▶ [What the task asks] Filter the listing and keep only the lines with the word "that".

▶ [Data extract]
========================================================================

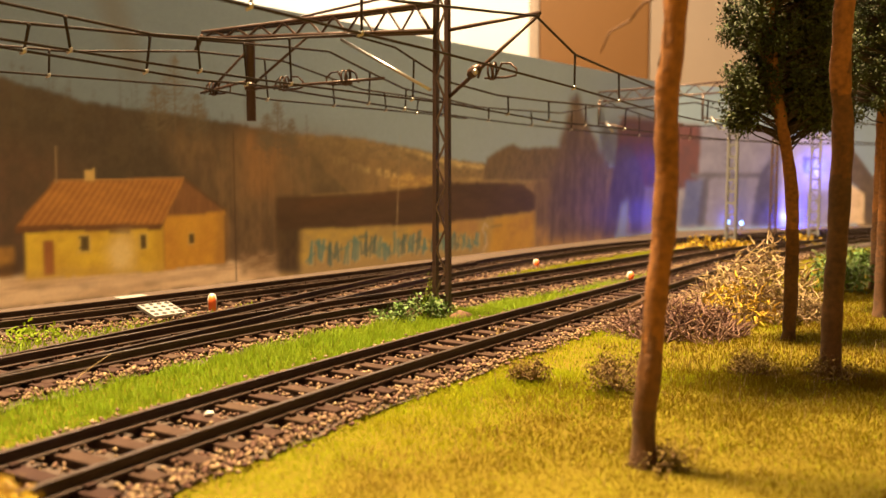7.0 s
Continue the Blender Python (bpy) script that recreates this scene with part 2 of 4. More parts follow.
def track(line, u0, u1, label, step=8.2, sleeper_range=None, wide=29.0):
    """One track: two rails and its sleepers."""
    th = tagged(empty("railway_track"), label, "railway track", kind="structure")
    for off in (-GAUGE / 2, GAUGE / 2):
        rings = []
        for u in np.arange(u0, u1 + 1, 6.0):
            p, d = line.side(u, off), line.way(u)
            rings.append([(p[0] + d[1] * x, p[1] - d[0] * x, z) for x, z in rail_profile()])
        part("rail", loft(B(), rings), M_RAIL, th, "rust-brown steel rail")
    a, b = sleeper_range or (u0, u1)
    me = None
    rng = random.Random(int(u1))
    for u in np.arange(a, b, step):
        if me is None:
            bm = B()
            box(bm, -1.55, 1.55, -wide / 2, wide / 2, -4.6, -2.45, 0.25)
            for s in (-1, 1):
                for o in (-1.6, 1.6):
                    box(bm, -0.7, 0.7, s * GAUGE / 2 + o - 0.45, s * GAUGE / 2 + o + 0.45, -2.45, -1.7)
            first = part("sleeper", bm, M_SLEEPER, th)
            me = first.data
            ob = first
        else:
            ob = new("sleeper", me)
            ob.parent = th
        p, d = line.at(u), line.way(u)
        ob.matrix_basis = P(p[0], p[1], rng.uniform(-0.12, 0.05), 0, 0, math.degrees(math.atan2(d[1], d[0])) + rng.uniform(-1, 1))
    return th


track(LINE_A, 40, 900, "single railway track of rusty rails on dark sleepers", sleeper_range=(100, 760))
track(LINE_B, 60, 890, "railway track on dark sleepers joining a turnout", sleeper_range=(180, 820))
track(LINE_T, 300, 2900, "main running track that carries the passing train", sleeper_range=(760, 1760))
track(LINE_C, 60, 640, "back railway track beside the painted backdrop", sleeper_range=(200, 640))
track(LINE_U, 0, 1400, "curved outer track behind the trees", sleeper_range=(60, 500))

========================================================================

▶ [Written response]
Continue the Blender Python (bpy) script that recreates this scene with part 2 of 4. More parts follow.
track(LINE_T, 300, 2900, "main running track that carries the passing train", sleeper_range=(760, 1760))